Bien sûr, c’est intraduisible. Et pourtant, on a traduit Comment j’ai écrit certains de mes livres, et presque l’ensemble de l’œuvre de Roussel. Trevor Winkfield, traduisant l’ouvrage posthume en anglais, se contente d’expliciter les enjeux du Procédé (un peu comme C. K. Williams avec Les Mûres). « I chose two almost identical words (reminiscent of metagrams). For example, billard [billiard table] and pillard [plunderer]. To these I added similar words capable of two different meanings, thus obtaining two almost identical phrases. »
Que traduit-on ? Question pleine de bon sens, et non dénuée de métaphysique.
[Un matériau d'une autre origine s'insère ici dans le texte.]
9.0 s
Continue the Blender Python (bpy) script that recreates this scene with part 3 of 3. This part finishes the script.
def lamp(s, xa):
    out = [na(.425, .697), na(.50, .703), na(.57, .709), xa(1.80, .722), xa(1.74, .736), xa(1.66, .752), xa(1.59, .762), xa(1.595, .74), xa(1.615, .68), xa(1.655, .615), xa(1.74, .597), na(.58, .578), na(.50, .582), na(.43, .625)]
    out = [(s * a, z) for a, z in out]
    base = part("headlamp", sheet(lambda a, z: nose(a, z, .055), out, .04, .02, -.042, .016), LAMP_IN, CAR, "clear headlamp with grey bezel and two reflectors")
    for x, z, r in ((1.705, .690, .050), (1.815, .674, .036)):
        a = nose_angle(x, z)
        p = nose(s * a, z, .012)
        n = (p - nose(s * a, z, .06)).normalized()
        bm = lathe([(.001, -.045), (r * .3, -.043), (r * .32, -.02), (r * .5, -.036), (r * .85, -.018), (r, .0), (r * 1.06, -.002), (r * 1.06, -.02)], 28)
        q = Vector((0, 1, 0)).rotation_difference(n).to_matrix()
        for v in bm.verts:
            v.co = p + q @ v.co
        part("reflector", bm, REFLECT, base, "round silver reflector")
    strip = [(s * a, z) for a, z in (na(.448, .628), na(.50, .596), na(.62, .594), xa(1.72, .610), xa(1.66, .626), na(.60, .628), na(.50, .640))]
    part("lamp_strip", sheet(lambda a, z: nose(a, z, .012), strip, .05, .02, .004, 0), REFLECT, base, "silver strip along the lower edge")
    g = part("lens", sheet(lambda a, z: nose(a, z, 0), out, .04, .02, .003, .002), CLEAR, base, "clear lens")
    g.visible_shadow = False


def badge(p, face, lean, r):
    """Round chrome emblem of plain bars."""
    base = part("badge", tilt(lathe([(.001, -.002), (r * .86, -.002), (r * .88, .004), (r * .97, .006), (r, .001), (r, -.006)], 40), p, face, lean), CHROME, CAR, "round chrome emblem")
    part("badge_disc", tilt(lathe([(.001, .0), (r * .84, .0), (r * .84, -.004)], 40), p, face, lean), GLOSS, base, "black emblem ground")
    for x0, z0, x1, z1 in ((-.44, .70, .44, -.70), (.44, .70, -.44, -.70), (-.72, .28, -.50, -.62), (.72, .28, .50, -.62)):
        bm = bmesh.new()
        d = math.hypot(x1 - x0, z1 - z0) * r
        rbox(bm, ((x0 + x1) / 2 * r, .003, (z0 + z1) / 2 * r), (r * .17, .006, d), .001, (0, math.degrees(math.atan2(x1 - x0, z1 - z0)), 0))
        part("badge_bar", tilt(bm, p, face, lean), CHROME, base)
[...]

Faut-il ne s’intéresser qu’à la surface de la fable (cette surface étant une sorte de fond « effondé » ; fond sans fond ou encore fond sans forme) ? Ou alors à la contrainte profonde, qui est autant le fond que la forme véritable ? Aux deux, bien sûr. Mais ce n’est pas possible.
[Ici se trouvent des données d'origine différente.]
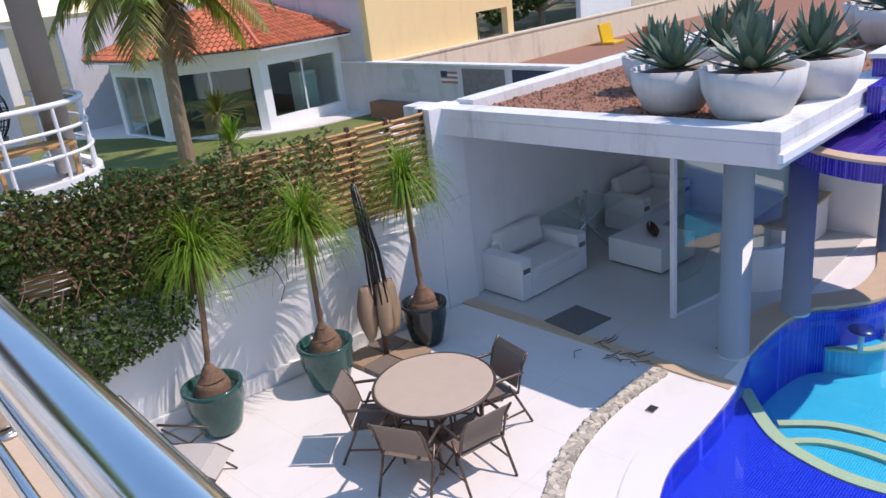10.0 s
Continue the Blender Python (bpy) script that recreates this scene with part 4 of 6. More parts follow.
lo = lambda x: -1.62 - 0.75 * max(0, min(1, (x - 2.6) / 2.4)) + (0.9 * max(0, min(1, (2.7 - x) / 1.2)))
hi = lambda x: -0.22 - 0.15 * max(0, 2.4 - x) * 0.6
leaf_cloud("leaves", creeper_pts(20000, 1.6, 8.5, lo, hi, 0.42), 0.066, M["leaf"], rnd, cr)
# darker leaves set deeper carry the creeper's inner shade in their colour
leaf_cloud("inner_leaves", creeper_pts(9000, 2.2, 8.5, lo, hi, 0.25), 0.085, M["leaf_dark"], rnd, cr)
leaf_cloud("dry_leaves", creeper_pts(2600, 1.2, 5.0, lambda x: -1.2, lambda x: -0.25, 0.4), 0.06, M["leaf_dry"], rnd, cr)
for k in range(26):
    x = rnd.uniform(1.6, 8)
    zt, ln = rnd.uniform(-1.2, -0.5), rnd.uniform(0.5, 1.3)
    part("vine", tube([wl(x + 0.1 * math.sin(q + k), 0.18 + 0.05 * math.sin(q * 2 + k), zt - ln * q / 5) for q in range(6)], 0.006, 5), M["bark"], cr)


# ---- potted ponytail palms ----
def ponytail(x, y, pot_mat, label, hgt, tip, seed, r=0.31):
    rn = random.Random(seed)
    c = thing("potted_palm", label, "plant", pose(x, y, G))
    part("pot", lathe(bmesh.new(), [(r * 0.62, 0), (r * 0.74, 0.06), (r * 0.98, 0.36), (r, 0.50), (r * 1.05, 0.53), (r * 1.04, 0.56), (r * 0.93, 0.56), (r * 0.9, 0.48), (0.0, 0.47)], 32), pot_mat, c, "glazed pot with a rolled rim", smooth=True)
    tp = Vector(tip)
    line = smooth_line([(0, 0, 0.44), (0.02, 0, 0.6), (0.05 * tp.x, 0.05 * tp.y, 0.72), (0.12 * tp.x, 0.12 * tp.y, 0.85), (0.5 * tp.x, 0.5 * tp.y, hgt * 0.65), (tp.x, tp.y, hgt)], 5)
    rad = []
    for i, p in enumerate(line):
        z = p.z
        rad.append(0.20 - (z - 0.44) * 0.2 if z < 0.58 else max(0.032, 0.172 - (z - 0.58) * 0.62))
    bm = tube(line, rad, 14)
    for v in bm.verts:
        v.co += Vector((noise.noise(v.co * 14), noise.noise(v.co * 14 + Vector((5, 0, 0))), 0)) * 0.012
    part("trunk", bm, M["bark"], c, "swollen brown trunk", smooth=True)
    bm = bmesh.new()
    top = Vector((tp.x, tp.y, hgt))
    for k in range(430):
        a, e = rn.uniform(0, math.tau), rn.uniform(-0.1, 1.45)
        ln = rn.uniform(0.55, 0.98)
        d = Vector((math.cos(a) * math.cos(e), math.sin(a) * math.cos(e), math.sin(e)))
        s = d.cross(Vector((0, 0, 1))).normalized() * 0.009
        p, prev = top.copy(), None
        for q in range(7):
            t = q / 6
            w = s * (1 - t * 0.85)
            cur = (bm.verts.new(p + w), bm.verts.new(p - w))
            if prev:
                bm.faces.new((prev[0], cur[0], cur[1], prev[1]))
            prev = cur
            d = (d + Vector((0, 0, -0.42 * (0.45 + t)))).normalized()
            p = p + d * ln / 6
    part("foliage", bm, M["leaf_bright"], c, "drooping strap leaves")
    bm = bmesh.new()
    for k in range(60):
        a, e = rn.uniform(0, math.tau), rn.uniform(-0.8, 0.2)
        ln = rn.uniform(0.3, 0.6)
        d = Vector((math.cos(a) * math.cos(e), math.sin(a) * math.cos(e), math.sin(e)))
        s = d.cross(Vector((0, 0, 1))).normalized() * 0.007
        p, prev = top.copy(), None
        for q in range(6):
            cur = (bm.verts.new(p + s), bm.verts.new(p - s))
            if prev:
                bm.faces.new((prev[0], cur[0], cur[1], prev[1]))
            prev = cur
            d = (d + Vector((0, 0, -0.5))).normalized()
            p = p + d * ln / 6
    part("dry_foliage", bm, M["leaf_dry"], c, "dry hanging leaves")
    return c


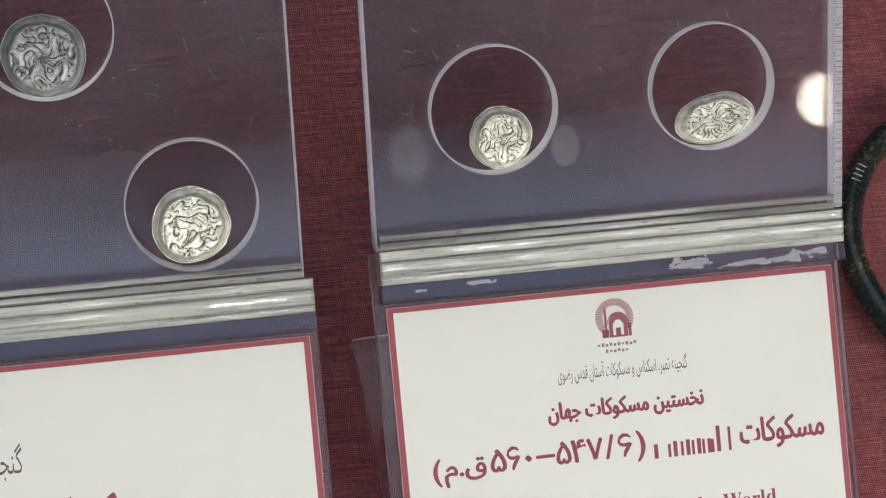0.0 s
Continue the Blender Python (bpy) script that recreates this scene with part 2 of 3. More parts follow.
def holed_plate(x0, x1, y0, y1, thick, holes, bevel=0.00027, sides=96):
    """A flat plate, front at z = 0, with round holes (x, y, radius) cut through it. Rims are chamfered."""
    bm = bmesh.new()

    def sheet(z, grow, flip):
        verts, edges = [], []
        for loop in [[(x0 + bevel * grow, y0 + bevel * grow), (x1 - bevel * grow, y0 + bevel * grow), (x1 - bevel * grow, y1 - bevel * grow), (x0 + bevel * grow, y1 - bevel * grow)]] + [
            [(hx + (hr + bevel * grow) * math.cos(2 * math.pi * i / sides), hy + (hr + bevel * grow) * math.sin(2 * math.pi * i / sides)) for i in range(sides)] for hx, hy, hr in holes
        ]:
            vs = [bm.verts.new((x, y, z)) for x, y in loop]
            verts.append(vs)
            edges += [bm.edges.new((vs[i], vs[(i + 1) % len(vs)])) for i in range(len(vs))]
        bmesh.ops.triangle_fill(bm, use_beauty=True, use_dissolve=False, edges=edges)
        return verts

    def ring(z):
        out = []
        for loop in [[(x0, y0), (x1, y0), (x1, y1), (x0, y1)]] + [
            [(hx + hr * math.cos(2 * math.pi * i / sides), hy + hr * math.sin(2 * math.pi * i / sides)) for i in range(sides)] for hx, hy, hr in holes
        ]:
            out.append([bm.verts.new((x, y, z)) for x, y in loop])
        return out

    layers = [sheet(0, 1, False), ring(-bevel), ring(-thick + bevel), sheet(-thick, 1, True)]
    for top, low in zip(layers, layers[1:]):
        for a, b in zip(top, low):
            n = len(a)
            for i in range(n):
                bm.faces.new((a[i], a[(i + 1) % n], b[(i + 1) % n], b[i]))
    bmesh.ops.recalc_face_normals(bm, faces=bm.faces[:])
    return bm


def seam_bar(profile, x0, x1):
    """A ribbed bar along x whose ribs wander a little, as set resin does."""
    bm = bmesh.new()
    steps = 150
    rows = []
    for k in range(steps + 1):
        x = x0 + (x1 - x0) * k / steps
        row = []
        for y, z in profile:
            up = max(0.0, min(1.0, (z - 0.0055) / 0.001))
            dy = 0.00005 * up * noise.noise(Vector((x * 90, y * 500, 2.0))) + 0.00001 * up * noise.noise(Vector((x * 700, y * 900, 5.0)))
            dz = 0.000018 * up * noise.noise(Vector((x * 120, y * 700, 8.0)))
            row.append(bm.verts.new((x, y + dy, z + dz)))
        rows.append(row)
    n = len(profile)
    for a, b in zip(rows, rows[1:]):
        for i in range(n):
            f = bm.faces.new((a[i], a[(i + 1) % n], b[(i + 1) % n], b[i]))
            f.smooth = min(profile[i][1], profile[(i + 1) % n][1]) > 0.0059
    bm.faces.new(rows[0][::-1])
    bm.faces.new(rows[-1])
    bmesh.ops.recalc_face_normals(bm, faces=bm.faces[:])
    return bm


def cut_edges(bm, thin, level=0.5):
    """Sides of a sheet take the second material; thin: the axis through its thickness; level 0.8 takes the chamfers too."""
    bm.normal_update()
    for f in bm.faces:
        if abs(f.normal[thin]) < level:
            f.material_index = 1
    return bm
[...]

Dans une salutaire apnée cognitive, on peut toujours bêler la maxime de Paul Valéry : « Le poème — cette hésitation prolongée entre le son et le sens. » Mais cette formule belle et rassurante, proprement calligambaire, ne nous aide en rien à penser le poème et sa traduction. La question sous-jacente étant : faut-il, et dans quelle mesure, et par quel moyen traduire la contrainte ? (Contrainte = ce qui détermine l’expression de l’original.) Cela semble rudimentaire, ainsi formulé. Mais c’est crucial.

Au chapitre 10 de La Disparition figurent des poèmes parmi les plus célèbres de la langue française. Perec effectue une sorte de « massacre », à la manière de Typhaine Garnier, récrivant Baudelaire, Mallarmé ou encore Rimbaud sous forme lipogrammatique. En n’utilisant pas la lettre e, donc. Mallarmé devenant Mallarmus, « Brise marine » se métamorphosant en « Bris Marin », les « Correspondances » de Baudelaire se transformant en « Accords » (et le poème étant attribué à « un fils adoptif du Commandant Aupick »), etc.
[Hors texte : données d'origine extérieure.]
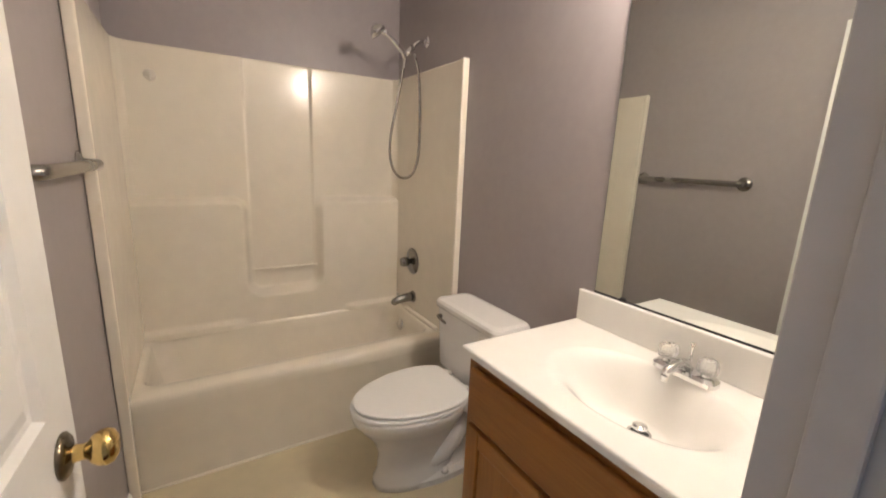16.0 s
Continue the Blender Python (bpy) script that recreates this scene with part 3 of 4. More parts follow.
def tree(place, height, spread, seed):
    rng = random.Random(seed)
    root = thing("tree", "leafy green tree behind the neighbouring roof", "tree", place, rng.uniform(0, 360))
    bm = bmesh.new()
    add_tube(bm, [(0, 0, 0), (0.08, 0.02, height * 0.3), (0.02, 0.1, height * 0.62), (0.1, 0.06, height * 0.92)], [0.24, 0.19, 0.12, 0.03], 9)
    tips = []
    for k in range(13):
        a, z = rng.uniform(0, 6.28), height * rng.uniform(0.38, 0.85)
        r = spread * rng.uniform(0.55, 1.0) * (1.15 - abs(z / height - 0.62))
        tip = (r * math.cos(a), r * math.sin(a), z + r * rng.uniform(0.2, 0.6))
        add_tube(bm, [(0.04, 0.03, z * 0.85), (tip[0] * 0.5, tip[1] * 0.5, z + 0.1), tip], [0.07, 0.045, 0.012], 6)
        tips.append(tip)
    part("trunk", bm, BARK, root)
    bm = bmesh.new()
    for k in range(1500):
        t = rng.choice(tips)
        c = Vector([t[i] * rng.uniform(0.55, 1.08) if i < 2 else t[i] + rng.gauss(0, 0.4) for i in range(3)]) + Vector([rng.gauss(0, 0.34) for _ in range(3)])
        m3 = Matrix.Translation(c) @ Euler([rng.uniform(0, 6.28) for _ in range(3)]).to_matrix().to_4x4()
        s = rng.uniform(0.07, 0.15)
        bm.faces.new([bm.verts.new(m3 @ Vector(p)) for p in ((-s, 0, 0), (0, -s * 0.5, 0.02), (s, 0, 0), (0, s * 0.5, 0.02))])
    part("crown", bm, LEAF, root)
    return root


tree((16.4, 31, GROUND_Z), 3.35, 1.0, 3)
tree((18.6, 33, GROUND_Z), 3.45, 1.0, 8)
# White blocks added in place of bright sky; they hide the lawn's horizon strip.
for hx_, w_ in ((6.0, 36.0), (44.0, 38.0)):
    far = thing("sky_stand_in_block", "made-up white block standing in for bright sky behind the roof", "house", (hx_, 40, GROUND_Z))
    part("wall", box((-w_ / 2, 0, 0), (w_ / 2, 8, 4.75)), SIDING, far)
    part("roof", box((-w_ / 2 - 0.05, -0.05, 4.75), (w_ / 2 + 0.05, 8.05, 4.95), 0.02), SIDING, far)

# ---- outlets and switches ----
def plate_mesh(w, h):
    return prism(arc(w / 2 - 0.006, h / 2 - 0.006, 0.006, 0, 90, 3) + arc(-w / 2 + 0.006, h / 2 - 0.006, 0.006, 90, 180, 3) + arc(-w / 2 + 0.006, -h / 2 + 0.006, 0.006, 180, 270, 3) + arc(w / 2 - 0.006, -h / 2 + 0.006, 0.006, 270, 360, 3), 0, 0.006, Matrix(((1, 0, 0, 0), (0, 0, 1, 0), (0, 1, 0, 0), (0, 0, 0, 1))), 0.0015, 2)


def outlet(place, turn, mat, label, group=""):
    """Local +y points out of the wall."""
    root = thing("wall_outlet", label, "outlet", place, turn, group)
    part("cover_plate", plate_mesh(0.072, 0.117), mat, root)
    for z in (0.0195, -0.0195):
        rec = part("receptacle", prism(arc(0, 0, 0.0165, 0, 360, 20)[:-1], 0.005, 0.0085, Matrix(((1, 0, 0, 0), (0, 0, 1, 0), (0, 1, 0, z), (0, 0, 0, 1)))), mat, root)
        for x in (-0.0062, 0.0062):
            part("slot", box((x - 0.0012, 0.008, z + 0.0005), (x + 0.0012, 0.0088, z + 0.0085)), SLOT, rec)
    part("screw", lathe([(0, 0.0), (0.003, 0.0), (0.0025, 0.0012), (0, 0.0016)], Matrix.Translation((0, 0.006, 0)) @ Matrix.Rotation(radians(-90), 4, "X"), 10), NICKEL, root)
    return root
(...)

Que traduire ? Mallarmé n’étant déjà plus Mallarmé chez Perec, pourquoi le resterait-il en traduction ?
Gilbert Adair a transposé plus qu’il n’a traduit les pastiches de Georges Perec dans A Void, sa traduction anglaise de La Disparition. Les poèmes lipogrammatisés de Baudelaire devenant un Black Bird lipogrammatisé de Poe ; les « Vocalisations » de Rimbaud étant quant à elles laissées telles quelles (cette absence de traduction n’étant pas neutre). Pour la simple et excellente raison que l’histoire de la langue anglaise n’est pas celle de la langue française. Mieux que ça : elles se compénètrent et s’interfécondent, s’élèvent à des registres plus élevés, plus ouverts qu’elles-mêmes. Adair, lorsqu’il transpose les poèmes lipogrammatisés de Perec, propose une excellente traduction, à la fois vaste et serrée, en cela qu’elle vise à maintenir un rapport de connivence avec l’original. « Action de conniver, et, par suite, dessein prémédité de ne pas nuire, de cacher la faute d’un autre. » (Littré). La bonne traduction est un accord tacite. N’éprouvant le besoin de dire quoi que ce soit d’autre qu’elle-même, la bonne traduction (même si elle s’éloigne ou contredit l’original, et surtout si) se caractérise par ce qu’elle tait, n’éprouvant le besoin de dire quoi que ce soit d’autre ; cette sauvage un peu manouche brille par cette manière qu’elle a de fermer les yeux pour mieux donner à voir ou à lire. Un nuage de connivence dans une goutte de traduction ― c’est mieux que du Valéry.